Yahoo (NASDAQ:YHOO) has been on the rocks to say the least, but it’s hoping its latest move — a partnership with CNBC — could help turn things around.
Between passing up the purchase of Facebook, making buyouts that didn’t go anywhere and being faced with shrinking ad-revenue and a layoff of 14% of its work force, it’s almost no wonder talks of a possible merger with AOL (NYSE:AOL) have been on the horizon — if you believe two struggling tech giants are better than one, that is.
Such a merger has yet to come to fruition, though, and instead Yahoo is taking a different approach, as evident with the partnership: creating original content.
The agreement with Comcast‘s (NASDAQ:CMCSA) CNBC will allow Yahoo to produce some original news stories and videos while featuring CNBC content on the Yahoo Finance page, along with a breaking news ticker and new material on its stock quote pages.

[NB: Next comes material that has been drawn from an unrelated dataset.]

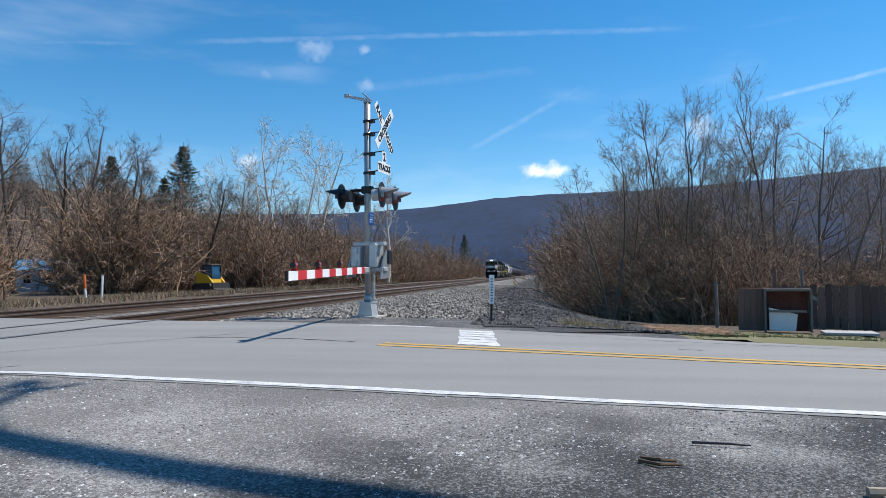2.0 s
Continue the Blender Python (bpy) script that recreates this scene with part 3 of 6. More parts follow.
def woods():
    rng = random.Random(31)
    tall = [bare_tree("bare_tree", 100 + k, 13.0, 0.17, "bare grey-brown tree at the edge of the woods", "trees of the far woods", spread=0.4, twig_r=0.011, base=0.3, angle=40, stems=1 + k % 2, crook=0.2) for k in range(6)]
    for k, t in enumerate(tall):
        x, y = polar(-36 + 5.5 * k, 62 + 3 * k)
        plant(t, x, y, 40 * k, 0.95 if k < 4 else 0.75)
    for k in range(70):
        az = rng.uniform(-78, 1.5)
        near = 33 if az < -38 else (55 if az < -16 else 55 + (az + 16) * 5.0)
        dist = rng.uniform(near, near + 34)
        x, y = polar(az, dist)
        if LEFT.x * x + LEFT.y * y < 22 or (-25 < az < -17 and dist < 58) or (-36 < az < -31.5 and dist < 76) or (-24.6 < az < -21.8 and dist < 78) or (-17.5 < az < -9 and dist < 80):
            continue
        again(rng.choice(tall), x, y, rng.uniform(0, 360), rng.uniform(0.75, 1.1) * (0.55 if az < -38 else 1.05 if az < -27 else 0.85 if az < -18 else 0.68))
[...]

“This partnership represents a paradigm shift for Yahoo,” Rob Barrett, Yahoo vice president of news and finance, told The Associated Press. “We’re really moving from having many partnerships in which Yahoo has a small amount of original content to building up our own original profile and partnering with the best in each category to build a premium experience.”
CNBC and Yahoo expect to share revenues, and Barrett said the duo should garner higher ad rates. CNBC digital senior vice president Kevin Krim said advertisers should be attracted to the pair’s greater ability to reach highly informed businesspeople, a valuable audience.
In October, Yahoo made a similar deal with Walt Disney‘s (NYSE:DIS) ABC News.